Description of the task: With all pictures omitted, return verbatim the lines from the beginning of the records below through the line containing "build_town()".

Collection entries
^^^^^^^^

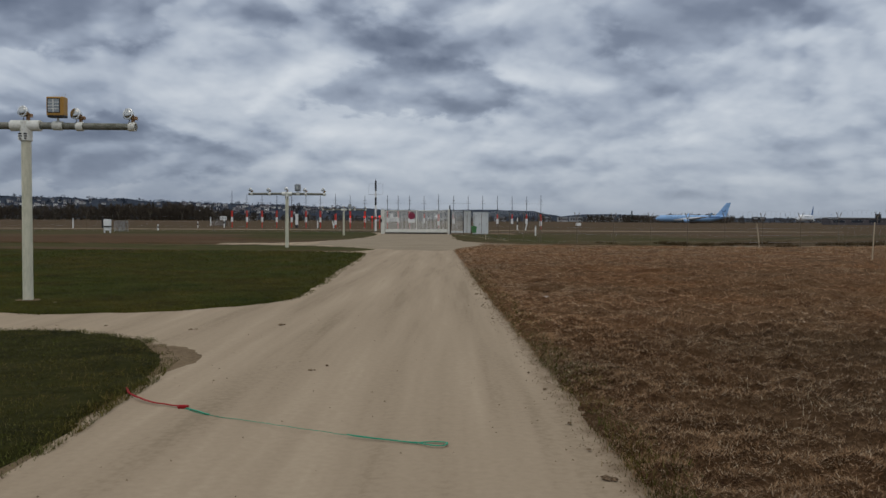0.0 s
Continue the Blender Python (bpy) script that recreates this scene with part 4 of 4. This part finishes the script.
def add_twigs(V, F, x, y, z, height, spread, rng, count, size, low=0.15):
    """Bare twigs and clumps inside an uneven egg: thin triangles that point up and out."""
    lean = rng.uniform(-0.2, 0.2)
    for _ in range(count):
        t = low + (1 - low) * rng.random() ** 0.8
        r = spread * math.sqrt(rng.random()) * math.sin(math.pi * min(0.97, 0.18 + 0.75 * t))
        a = rng.uniform(0, 2 * math.pi)
        cx, cy, cz = x + r * math.cos(a) + lean * t * height * 0.3, y + r * math.sin(a), z + t * height
        s = size * rng.uniform(0.5, 1.5)
        b = rng.uniform(0, 2 * math.pi)
        n = len(V)
        V += [(cx - s * 0.3 * math.cos(b), cy - s * 0.3 * math.sin(b), cz - s * 0.4), (cx + s * 0.3 * math.cos(b), cy + s * 0.3 * math.sin(b), cz - s * 0.3),
              (cx + s * 0.5 * math.cos(a), cy + s * 0.5 * math.sin(a), cz + s * 0.9)]
        F.append((n, n + 1, n + 2))


def woods(name, runs, label, seed):
    """Rows of bare winter trees and scrub. runs: x0, y0, x1, y1, height at each end, number of trees."""
    rng = random.Random(seed)
    V, F = [], []
    for x0, y0, x1, y1, h0, h1, count in runs:
        for k in range(count):
            t = rng.random()
            x, y = x0 + (x1 - x0) * t + rng.uniform(-4, 4), y0 + (y1 - y0) * t + rng.uniform(-18, 18)
            h = (h0 + (h1 - h0) * t) * rng.uniform(0.6, 1.15)
            add_twigs(V, F, x, y, -0.3, h, h * 0.45, rng, 46, h * 0.17, 0.0)
    me = bpy.data.meshes.new(name)
    me.from_pydata(V, [], F)
    me.materials.append(BARK)
    tagged(new(name, me), label, "woods", kind="stuff")


build_town()


def hillside_trees():
    """Clumps of trees between the houses of the slope and along its crest."""
    rng = random.Random(15)
    V, F = [], []
    for k in range(560):
        x = rng.uniform(-1250, -240)
        f = rng.uniform(-0.02, 0.72) if k % 3 else rng.uniform(-0.03, 0.03)
        up = float(np.interp(-f, [-1, -0.75, -0.45, -0.2, -0.03], [0, 0.22, 0.52, 0.83, 0.97]))
        h = rng.uniform(4, 9) if k % 3 else rng.uniform(3, 5)
        add_twigs(V, F, x, 2000 - f * 420 - 7, hill_height(x) * up - 1.0, h, h * rng.uniform(0.5, 1.3), rng, 26, h * 0.3, 0.0)
    me = bpy.data.meshes.new("hillside_trees")
    me.from_pydata(V, [], F)
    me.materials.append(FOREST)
    tagged(new("hillside_trees", me), "dark clumps of trees between the hillside houses", "trees", kind="stuff")


hillside_trees()
woods("far_woods", [(-470, 700, -330, 700, 10, 11, 120), (-330, 700, -230, 700, 11, 13, 100), (-262, 690, -225, 690, 13, 12, 20), (-230, 700, -165, 700, 12, 6, 80), (-165, 720, -60, 760, 6, 5, 80),
                    (-60, 900, 110, 900, 5, 6, 90), (120, 800, 250, 760, 6, 8, 150), (170, 760, 220, 640, 5, 6, 60), (230, 900, 640, 860, 6, 5, 170),
                    (275, 331, 345, 325, 3.2, 3.6, 110), (345, 325, 420, 262, 3.6, 4.2, 110), (420, 262, 560, 180, 4.5, 6, 100)], "dark bare trees and scrub along the airfield's edge", 5)


def bare_tree(x, y, h, seed):
    rng = random.Random(seed)
    ob = thing("bare_tree", "small bare winter tree beyond the airfield", "tree", (x, y, 0), 0, "bare trees on the horizon")
    bm = tube_bm((0, 0, -0.2), (0.1, 0, h * 0.45), h * 0.035, h * 0.022, 7)
    for k in range(7):
        a = k * 0.9 + rng.random()
        z = h * rng.uniform(0.28, 0.45)
        add_tube(bm, (0.05, 0, z), (h * 0.28 * math.cos(a), h * 0.28 * math.sin(a), z + h * rng.uniform(0.2, 0.42)), h * 0.016, h * 0.006, 5)
    part("trunk", bm, BARK, ob)
    V, F = [], []
    add_twigs(V, F, 0, 0, 0, h, h * 0.42, rng, 110, h * 0.06, 0.3)
    me = bpy.data.meshes.new("crown")
    me.from_pydata(V, [], F)
    me.materials.append(BARK)
    c = new("crown", me)
    c.parent = ob


for k, (x, y, h) in enumerate(((292, 420, 4.5), (300, 421, 5.2), (308, 419, 5.0), (327, 420, 6.2), (410, 262, 9.5), (356, 330, 7.5), (386, 330, 7.0), (262, 470, 5))):
    bare_tree(x, y, h, 40 + k)


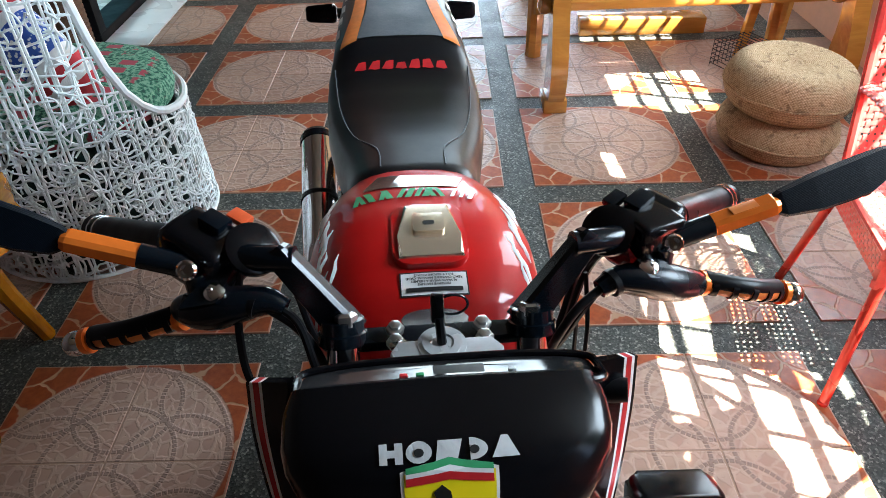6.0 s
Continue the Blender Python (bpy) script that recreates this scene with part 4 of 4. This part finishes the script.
# black brow between the cowl's lip and the glass
brow = []
for k in range(25):
    u = lerp(-0.098, 0.098, k / 24)
    top = on_cowl(u * 0.93 - 0.004, 0.904 + 0.010 * (abs(u) / 0.1) ** 1.5, 0.0)
    low_z = 0.875 + 0.010 * (abs(u) / 0.098) ** 1.5
    low = Vector((u, lamp_v(u, low_z) - 0.003, low_z))
    mid = top.lerp(low, 0.5) + Vector((0, -0.004, 0.001))
    brow.append([top, mid, low, low + Vector((0, 0.006, 0.002)), top + Vector((0, 0.006, -0.002))])
add("lamp_brow", rings(brow), M_BLACKSATIN, "black brow over the lamp glass")
add("headlamp_shell", rings([[Vector((x * 1.01, lamp_v(x, z) + 0.012, 0.8 + (z - 0.8) * 1.01)) for x, z in EDGE], [Vector((x * 1.0, -0.13 + 0.02 * abs(x) / 0.1, 0.81 + (z - 0.8) * 0.95)) for x, z in EDGE], [Vector((x * 0.7, -0.07, 0.82 + (z - 0.8) * 0.7)) for x, z in EDGE]]), M_BLACKSATIN)

# side covers beside the lamp, black with white and red stripes
IN = spline([(0.119, -0.080, 0.952), (0.119, -0.096, 0.900), (0.112, -0.128, 0.842), (0.096, -0.165, 0.788), (0.070, -0.205, 0.738)], 6)
OUT = spline([(0.152, -0.070, 0.944), (0.154, -0.080, 0.890), (0.144, -0.108, 0.834), (0.124, -0.145, 0.778), (0.092, -0.185, 0.724)], 6)
for s in (-1, 1):
    w = None
    for nm, t0, t1, mat in (("side_cover", 0.0, 0.62, M_BLACKSATIN), ("stripe", 0.62, 0.69, M_WHITE), ("stripe", 0.69, 0.84, M_REDBAND), ("stripe", 0.84, 0.92, M_WHITE), ("cover_edge", 0.92, 1.0, M_BLACKSATIN)):
        loops = []
        for a, b in zip(IN, OUT):
            d = (b - a)
            nn = Vector((0.55, -0.8, 0.25)) * 0.004
            row = []
            for t, k in ((t0, 1), (t1, 1), (t1, -1), (t0, -1)):
                p = a + d * t + nn * k
                row.append(Vector((s * p.x, p.y, p.z)))
            loops.append(row)
        o = part(nm, rings(loops), mat, w or bike, "black side cover with white and red stripes" if w is None else "")
        w = w or o


# turn signals
def signal(p, s, label, lens=True):
    p = Vector(p)
    b = add("turn_signal", tube([p - Vector((s * 0.05, 0, 0)), p - Vector((s * 0.005, 0, 0))], [0.012, 0.014], 12), M_BLACKMATT, label)
    m = Matrix.Translation(p + Vector((s * 0.038, 0, 0))) @ Matrix.Rotation(radians(-18), 4, "X")
    out = rounded(0.082, 0.046, 0.010)
    out = [(x, y * (1 - 0.12 * s * x / 0.042)) for x, y in out]
    back = slab(out, -0.005, 0.032, m @ Matrix.Rotation(radians(90), 4, "X") @ Matrix.Translation((0, 0, -0.02)), bevel=0.008)
    part("housing", back, M_BLACKSATIN, b)
    if lens:
        front = slab([(x * 0.95, y * 0.80 - 0.003) for x, y in out], 0.0, 0.018, m @ Matrix.Rotation(radians(90), 4, "X") @ Matrix.Translation((0, 0, 0.012)), bevel=0.006)
        part("amber_lens", front, M_AMBER, b, "orange signal lens")
        part("reflector", slab([(x * 0.85, y * 0.8) for x, y in out], 0.0, 0.003, m @ Matrix.Rotation(radians(90), 4, "X") @ Matrix.Translation((0, 0, 0.0125))), M_CHROME, b)
        part("bulb", lathe([(0.002, 0), (0.007, 0.003), (0.008, 0.009), (0.002, 0.015)], 12, axis(m @ Vector((-s * 0.012, -0.014, 0.0)), (0, -1, 0))), M_ORANGE, b)


for s in (-1, 1):
    signal((0.168 if s > 0 else -0.161, -0.118, 0.788), s, "amber turn signal on a black stalk")
    signal((s * 0.150, 1.42, 0.71), s, "black rear turn signal", False)
M_REDSWITCH = worn("orange_red_switch", (0.70, 0.10, 0.03), 0.4)
# handlebar, risers, levers, grips and mirrors
add("bridge_arm", slab([(-0.095, -0.016), (0.095, -0.016), (0.088, 0.004), (-0.088, 0.004)], 0.908, 0.920, bevel=0.003), M_BLACKMETAL)
plate = add("top_bridge", slab([(-0.041, -0.052), (0.050, -0.052), (0.051, -0.045), (0.042, -0.033), (-0.036, -0.033), (-0.043, -0.045)], 0.930, 0.938, bevel=0.003), M_PLATE, "silver top bridge with the ignition lock")
part("lock", lathe([(0.021, 0.940), (0.0205, 0.9418), (0.016, 0.9422), (0.0165, 0.9440), (0.010, 0.9440), (0.009, 0.9425), (0.004, 0.9425)], 28, Matrix.Translation((0.000, -0.040, -0.003))), M_PLATE, plate, "round lock face")
key = add("ignition_key", tube([(0.000, -0.040, 0.939), (-0.002, -0.032, 0.961)], 0.004, 8), M_BLACKMATT, "black ignition key in the lock")
part("key_head", box((-0.0055, -0.0035, -0.012), (0.0055, 0.0035, 0.014), 0.0025, m=Matrix.Translation((-0.003, -0.028, 0.967)) @ Matrix.Rotation(radians(-15), 4, "X")), M_BLACKMATT, key)
part("key_ring", tube([(0.012 + 0.013 * math.cos(a), -0.008, 0.952 + 0.011 * math.sin(a)) for a in [2 * math.pi * k / 20 for k in range(21)]], 0.0012, 5), M_BLACKMETAL, key)
for x in (-0.038, 0.038):
    for y in (-0.026, -0.010):
        add("bridge_bolt", lathe([(0.0082, 0), (0.0082, 0.005), (0.0055, 0.006), (0.0055, 0.009), (0.003, 0.010)], 6, Matrix.Translation((x, y, 0.926))), M_ALLOY)
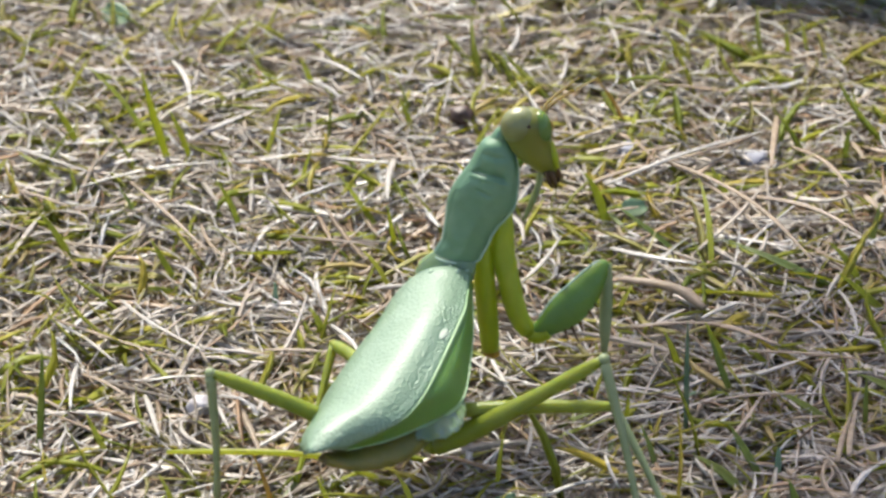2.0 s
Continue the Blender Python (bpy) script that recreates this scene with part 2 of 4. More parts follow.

^^^^^^^^

Task result:
0.0 s
Continue the Blender Python (bpy) script that recreates this scene with part 4 of 4. This part finishes the script.
def add_twigs(V, F, x, y, z, height, spread, rng, count, size, low=0.15):
    """Bare twigs and clumps inside an uneven egg: thin triangles that point up and out."""
    lean = rng.uniform(-0.2, 0.2)
    for _ in range(count):
        t = low + (1 - low) * rng.random() ** 0.8
        r = spread * math.sqrt(rng.random()) * math.sin(math.pi * min(0.97, 0.18 + 0.75 * t))
        a = rng.uniform(0, 2 * math.pi)
        cx, cy, cz = x + r * math.cos(a) + lean * t * height * 0.3, y + r * math.sin(a), z + t * height
        s = size * rng.uniform(0.5, 1.5)
        b = rng.uniform(0, 2 * math.pi)
        n = len(V)
        V += [(cx - s * 0.3 * math.cos(b), cy - s * 0.3 * math.sin(b), cz - s * 0.4), (cx + s * 0.3 * math.cos(b), cy + s * 0.3 * math.sin(b), cz - s * 0.3),
              (cx + s * 0.5 * math.cos(a), cy + s * 0.5 * math.sin(a), cz + s * 0.9)]
        F.append((n, n + 1, n + 2))


def woods(name, runs, label, seed):
    """Rows of bare winter trees and scrub. runs: x0, y0, x1, y1, height at each end, number of trees."""
    rng = random.Random(seed)
    V, F = [], []
    for x0, y0, x1, y1, h0, h1, count in runs:
        for k in range(count):
            t = rng.random()
            x, y = x0 + (x1 - x0) * t + rng.uniform(-4, 4), y0 + (y1 - y0) * t + rng.uniform(-18, 18)
            h = (h0 + (h1 - h0) * t) * rng.uniform(0.6, 1.15)
            add_twigs(V, F, x, y, -0.3, h, h * 0.45, rng, 46, h * 0.17, 0.0)
    me = bpy.data.meshes.new(name)
    me.from_pydata(V, [], F)
    me.materials.append(BARK)
    tagged(new(name, me), label, "woods", kind="stuff")


build_town()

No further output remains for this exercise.